To allow exclusive access to work properly in a multiple processor environment, an additional hardware called “exclusive access monitor” is required. This monitor checks the transfers toward shared address locations and replies to the processor if an exclusive access is success. The processor bus interface also provides additional control signals¹ to this monitor to indicate if the transfer is an exclusive access.

If the memory device has been accessed by another bus master between the exclusive read and the exclusive write, the exclusive access monitor will flag an exclusive failed through the bus system when the processor attempts the exclusive write.

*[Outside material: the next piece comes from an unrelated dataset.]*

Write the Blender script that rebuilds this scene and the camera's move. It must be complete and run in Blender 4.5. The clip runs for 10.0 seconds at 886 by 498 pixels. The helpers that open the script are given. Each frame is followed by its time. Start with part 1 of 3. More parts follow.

This will cause the return status of the exclusive write to be 1. In the case of failed exclusive write, the exclusive access monitor also blocks the write transfer from getting to the exclusive access address.

Exclusive access instructions in the Cortex-M3 include LDREX (word), LDREXB (byte), LDREXH (half word), STREX (word), STREXB (byte), and STREXH (half word). A simple example of the syntax is as follows:

LDREX    <Rxf>,     [Rn, #offset]

STREX    <Rd>, <Rxf>,  [Rn, #offset]

Where Rd is the return status of the exclusive write (0 = success and 1 = failure). Example code for exclusive accesses can be found in Chapter 10. You can also access exclusive access instructions in C using intrinsic functions provided in Cortex Microcontroller Software Interface Standard (CMSIS) compliant device driver libraries from microcontroller vendors: __LDREX, __LEDEXH, __LDREXB, __STREX, __STREXH, __STREXB. More details of these functions are covered in Appendix G.

When exclusive accesses are used, the internal write buffers in the Cortex-M3 bus interface will be bypassed, even when the MPU defines the region as bufferable. This ensures that semaphore information on the physical memory is always up to date and coherent between bus masters. SoC designers using Cortex-M3 on multiprocessor systems should ensure that the memory system enforces data coherency when exclusive transfers occur.

5.8 Endian Mode

The Cortex-M3 supports both little endian and big endian modes. However, the supported memory type also depends on the design of the rest of the microcontroller (bus connections, memory controllers, peripherals, and so on). Make sure that you check your microcontroller datasheets in detail before developing your software. In most cases, Cortex-M3-based microcontrollers will be little endian. With little endian mode, the first byte of a word size data is stored in the least significant byte of the 32-bit memory location (see Table 5.4).

There are some microcontrollers that use big endian mode. In such a case, the first byte of a word size data is stored in the most significant byte of the 32-bit address memory location (see Table 5.5).

The definition of big endian in the Cortex-M3 is different from the ARM7. In the ARM7TDMI, the big endian scheme is called word-invariant big endian, also referred as BE-32 in ARM documentation, whereas in the Cortex-M3, the big endian scheme is called byte-invariant big endian, also referred as BE-8 (byte-invariant big endian is supported on ARM architecture v6 and v7). The memory view of both schemes is the same, but the byte lane usage on the bus interface during data transfers is different (see Tables 5.6 and 5.7).

Note that the data transfer on the AHB bus in BE-8 mode uses the same data byte lanes as in little endian. However, the data byte inside the half word or word data is reversely ordered compared to little endian (see Table 5.8).

In the Cortex-M3 processor, the endian mode is set when the processor exits reset. The endian mode cannot be changed afterward. (There is no dynamic endian switching, and the SETEND instruction is not supported.) Instruction fetches are always in little endian as are data accesses in the system control memory space (such as NVIC and FPB) and the external PPB memory range (memory range from 0xE0000000 to 0xE00FFFFF is always little endian).

In case your SoC does not support big endian but one or some of the peripherals you are using contain big endian data, you can easily convert the data between little endian and big endian using some of the data type conversion instructions in the Cortex-M3. For example, REV and REV16 are very useful for this kind of conversion.